Luego vino el asalto al Congreso por una turba de fanáticos republicanos promovida por el propio mandatario. Ese día el planeta entero vio cómo el jefe del Estado norteamericano aupaba al grupo de facinerosos que entraba en las instalaciones de una institución que representa la solidez de una de las democracias más antiguas y admiradas del mundo. A ningún mandatario estadounidense se le había ocurrido atentar contra el símbolo de la soberanía popular. Trump fomentó una insurrección y un golpe de Estado, rechazado hasta por Pence, quien luego fue acusado de cobarde por el gobernante. La firmeza de Pence fue clave para evitar que Trump desconociera la victoria de Biden.
La historia de Trump como expresidente resulta deplorable. Entre las numerosas acusaciones en su contra está la de haberse llevado de la Casa Blanca varios miles de documentos clasificados, muchos de ellos de máxima seguridad, que no podía sustraer porque pertenecen al Estado.

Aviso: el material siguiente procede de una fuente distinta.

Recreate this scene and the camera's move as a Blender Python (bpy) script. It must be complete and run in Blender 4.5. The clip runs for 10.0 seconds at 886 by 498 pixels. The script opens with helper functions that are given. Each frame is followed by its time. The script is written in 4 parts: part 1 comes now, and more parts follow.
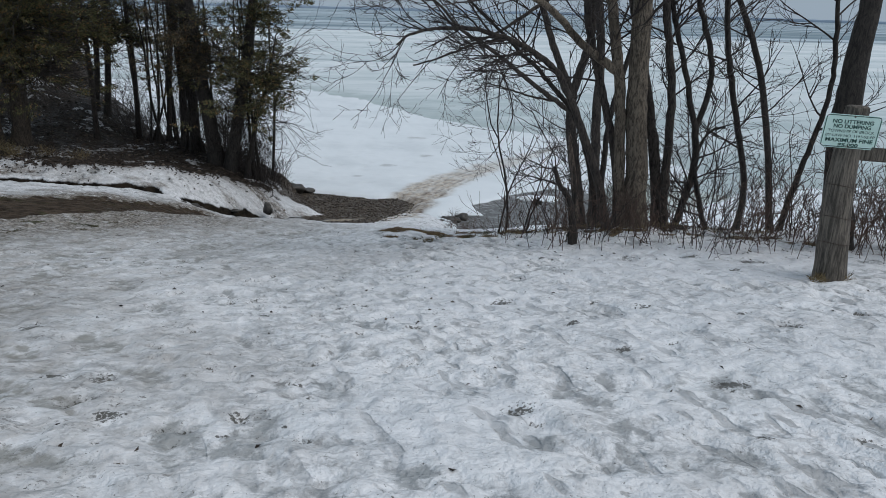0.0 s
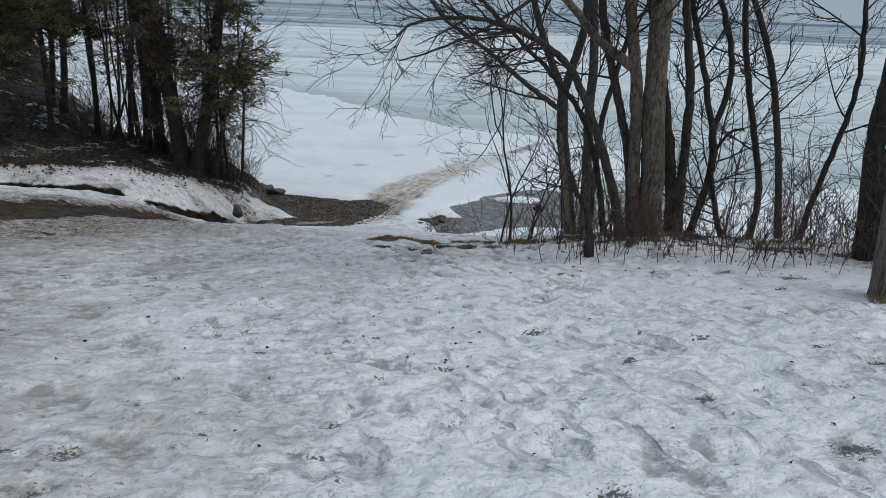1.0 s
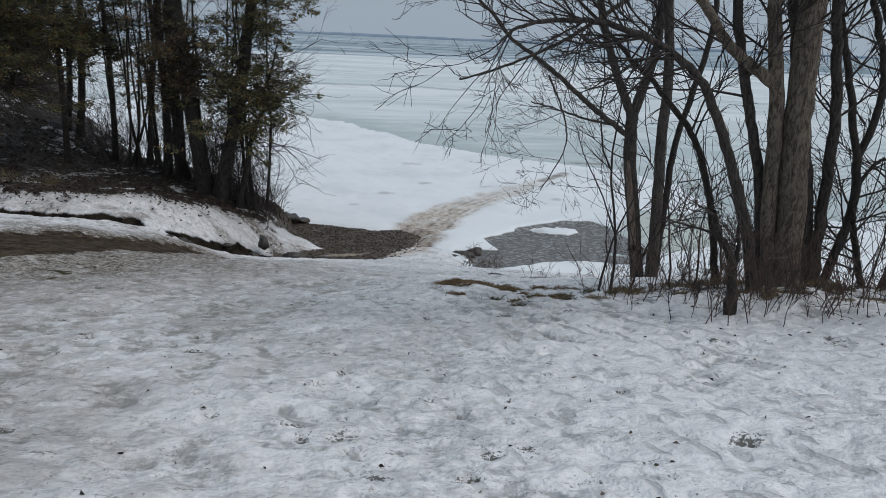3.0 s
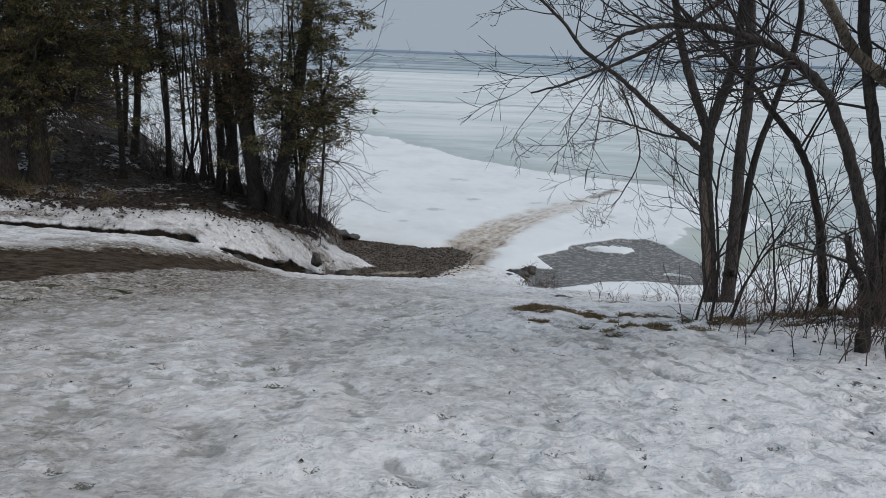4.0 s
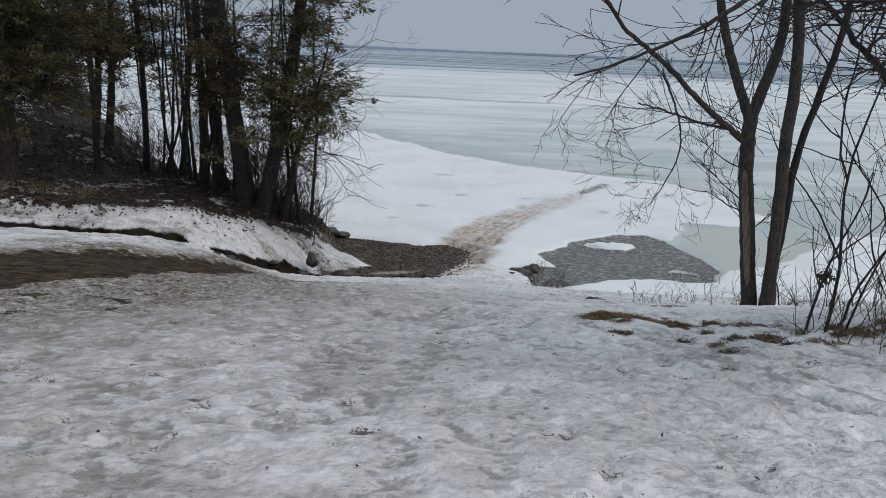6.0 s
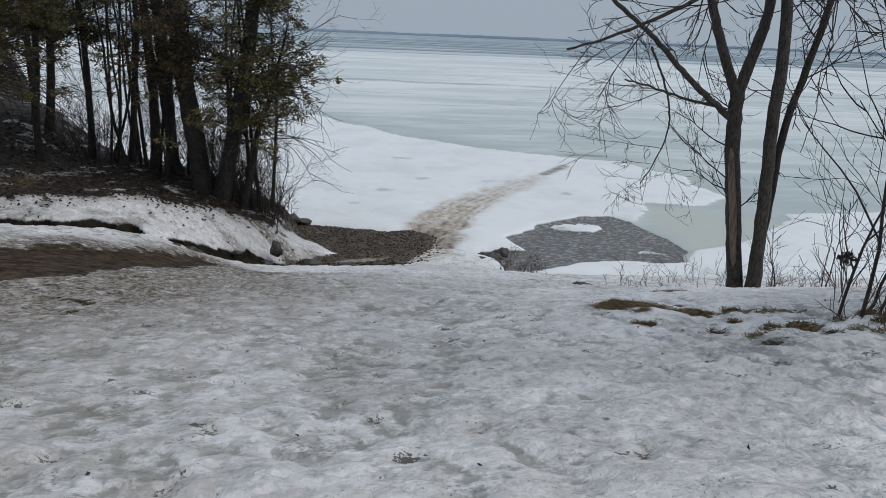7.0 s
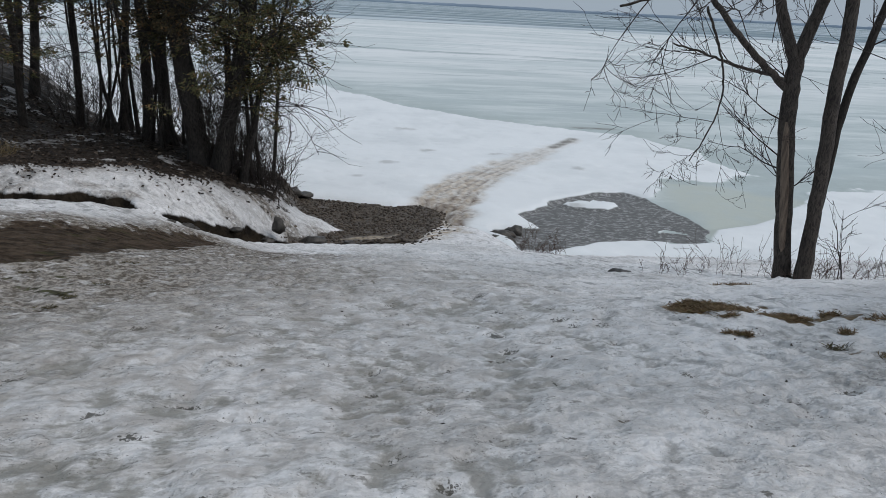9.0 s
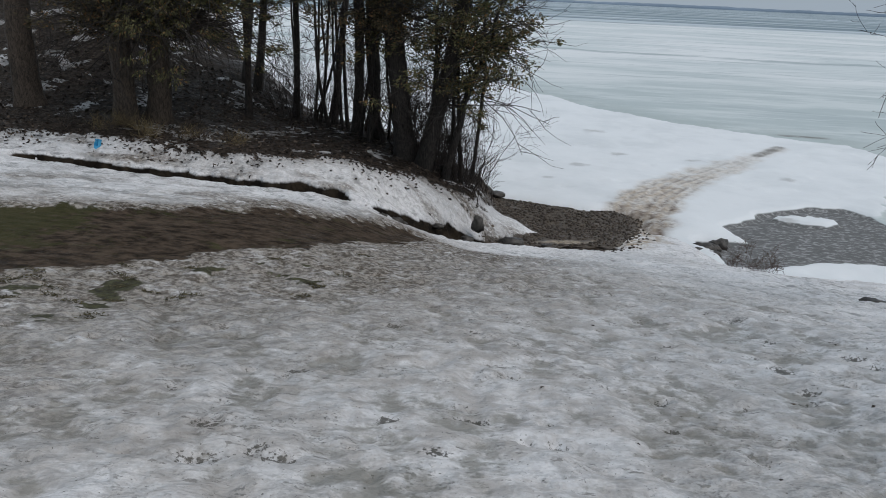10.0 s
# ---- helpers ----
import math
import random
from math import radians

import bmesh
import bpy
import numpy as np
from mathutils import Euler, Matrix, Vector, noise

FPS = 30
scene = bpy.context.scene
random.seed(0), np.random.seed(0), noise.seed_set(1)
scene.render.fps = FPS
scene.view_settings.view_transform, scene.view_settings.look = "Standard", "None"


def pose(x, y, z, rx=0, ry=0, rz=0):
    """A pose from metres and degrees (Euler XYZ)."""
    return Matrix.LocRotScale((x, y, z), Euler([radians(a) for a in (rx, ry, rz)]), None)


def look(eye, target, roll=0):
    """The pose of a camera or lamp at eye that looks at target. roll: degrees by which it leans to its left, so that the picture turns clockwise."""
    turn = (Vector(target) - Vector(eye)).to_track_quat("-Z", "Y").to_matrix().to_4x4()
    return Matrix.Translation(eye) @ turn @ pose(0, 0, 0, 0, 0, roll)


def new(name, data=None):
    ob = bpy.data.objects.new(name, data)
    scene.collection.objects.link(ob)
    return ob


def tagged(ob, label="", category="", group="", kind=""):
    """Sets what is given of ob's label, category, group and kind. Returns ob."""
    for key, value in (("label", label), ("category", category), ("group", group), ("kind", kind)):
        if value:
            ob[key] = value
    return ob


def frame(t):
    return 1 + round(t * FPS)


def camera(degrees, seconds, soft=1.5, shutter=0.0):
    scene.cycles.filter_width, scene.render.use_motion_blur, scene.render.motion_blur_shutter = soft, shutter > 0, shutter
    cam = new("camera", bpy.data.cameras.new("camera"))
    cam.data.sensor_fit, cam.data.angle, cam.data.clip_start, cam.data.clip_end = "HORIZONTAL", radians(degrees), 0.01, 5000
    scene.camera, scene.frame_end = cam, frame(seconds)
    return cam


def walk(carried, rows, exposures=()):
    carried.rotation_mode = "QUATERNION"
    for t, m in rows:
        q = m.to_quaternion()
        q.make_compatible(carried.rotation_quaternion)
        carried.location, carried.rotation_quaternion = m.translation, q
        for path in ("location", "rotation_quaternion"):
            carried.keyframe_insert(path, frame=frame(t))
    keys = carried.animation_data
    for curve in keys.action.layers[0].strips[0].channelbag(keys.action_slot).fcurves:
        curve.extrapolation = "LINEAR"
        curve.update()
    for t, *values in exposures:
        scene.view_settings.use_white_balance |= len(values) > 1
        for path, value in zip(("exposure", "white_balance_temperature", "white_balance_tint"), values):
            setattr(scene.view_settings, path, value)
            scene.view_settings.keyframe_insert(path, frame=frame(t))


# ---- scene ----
cam = camera(63.0, 10.0, soft=0.6)
METRES, EYE, TILT, LEAN, TURN = 8.0, 1.5, -18.3, -1.5, 0.0
ROWS = [
    (0.0, 0.0, 0.0, 0.0, -0.0, 0.0, -0.0),
    (0.5, -0.0248, 0.0621, 0.0133, -1.16, 0.02, 0.48),
    (1.0, -0.0558, 0.1114, 0.0223, -2.81, -0.15, 0.19),
    (1.5, -0.0801, 0.167, 0.03, -4.36, 0.08, -0.01),
    (2.0, -0.1048, 0.2182, 0.0396, -4.53, 0.45, -0.26),
    (2.5, -0.1314, 0.2673, 0.0462, -3.65, 1.14, -0.23),
    (4.0, -0.2195, 0.3771, 0.0661, 0.77, 3.14, -0.86),
    (4.5, -0.2471, 0.413, 0.0705, 1.6, 3.24, -1.13),
    (5.0, -0.2828, 0.4477, 0.0733, 0.85, 3.29, -1.15),
    (6.5, -0.3715, 0.5601, 0.083, -3.67, 2.37, 0.39),
    (7.0, -0.4028, 0.6024, 0.0884, -5.77, 1.56, 1.05),
    (7.5, -0.4227, 0.6419, 0.0917, -7.93, 0.23, 1.34),
    (8.0, -0.4351, 0.6843, 0.096, -10.37, -0.83, 1.82),
    (8.5, -0.4388, 0.7179, 0.1027, -11.83, -0.96, 2.16),
    (9.0, -0.4432, 0.749, 0.1117, -6.22, -0.69, 0.44),
    (9.5, -0.4806, 0.7681, 0.1135, 0.42, -0.58, -1.43),
    (10.0, -0.539, 0.7944, 0.1168, 6.74, -0.98, -3.26),
]
walk(cam, [(t, pose(0, 0, EYE, TILT, LEAN, TURN) @ pose(METRES * x, METRES * y, METRES * z, 90 + pitch, roll, yaw)) for t, x, y, z, yaw, pitch, roll in ROWS],
     exposures=[(0.0, -0.04, 6200, 11), (2.5, -0.02, 6300, 12), (5.0, 0.0, 6500, 14), (8.5, 0.02, 6400, 13), (10.0, 0.02, 6450, 13)])

# ---- world and sun: a closed overcast sky ----
world = bpy.data.worlds.new("world")
scene.world = world
world.use_nodes = True
wn, wl = world.node_tree.nodes, world.node_tree.links
wn.clear()
sky = wn.new("ShaderNodeTexSky")
sky.sky_type = "NISHITA"
sky.sun_disc = False
sky.sun_elevation, sky.sun_rotation = radians(57), radians(113)
cloud = wn.new("ShaderNodeMix")
cloud.data_type = "RGBA"
cloud.inputs[0].default_value = 0.97
cloud.inputs[7].default_value = (3.55, 4.3, 4.95, 1)
wl.new(sky.outputs[0], cloud.inputs[6])
back = wn.new("ShaderNodeBackground")
back.inputs[1].default_value = 0.09
wl.new(cloud.outputs[2], back.inputs[0])
wout = wn.new("ShaderNodeOutputWorld")
wl.new(back.outputs[0], wout.inputs[0])
sun_data = bpy.data.lights.new("sun", "SUN")
sun_data.energy, sun_data.angle, sun_data.color = 1.3, radians(50), (1.0, 0.93, 0.86)
sun = new("sun", sun_data)
sun.matrix_world = look((14, -6, 24), (0, 0, 0))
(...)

Lo más llamativo de los excesos que siempre acompañan a Trump es la popularidad de la que disfruta entre los miembros del Partido Republicano. Mientras más evidencias se acumulan de sus desmanes y más se le acusa de actos que violan la ley, la majestad de la política y el decoro personal, más firme se hace en las filas republicanas. Esta popularidad parece un contrasentido. ¿Dónde se encuentran los valores democráticos y republicanos de un partido que tuvo entre sus militantes a ese genio llamado Abraham Lincoln? ¿Cómo es posible que una persona que promueve la sedición, la transgresión de las leyes y vulnera la seguridad de la primera potencia militar del mundo, se haya erigido en el líder de uno de los dos partidos que ha sostenido la democracia norteamericana por más de dos siglos? Existe una clara incongruencia y un rasgo preocupante de un sector significativo del país que no solo fomenta la disolución de las instituciones, sino que promueve el armamentismo, la violencia en múltiples planos y el antagonismo social de forma desembozada.
Donald Trump constituye una anomalía. Revela lo peligrosamente tolerante que pueden ser los sistemas republicanos y democráticos con enemigos que gozan de popularidad. El exmandatario ha cometido, más que desmesuras, delitos graves que deben ser castigados. Sería una vergüenza y un gran riesgo para el mundo democrático que, por la lentitud de la justicia norteamericana, Trump vuelva a ser candidato y, eventualmente, presidente. No es a unos electores fanatizados a quienes corresponde decidir si él vuelve a ser el líder de la nación. La política no es el coto de los bribones, sino un campo que debe ser enaltecido. Al Poder Judicial le corresponde actuar como factor de corrección y dignificación.
A Trump hay que excluirlo de la esfera pública porque desprecia la política.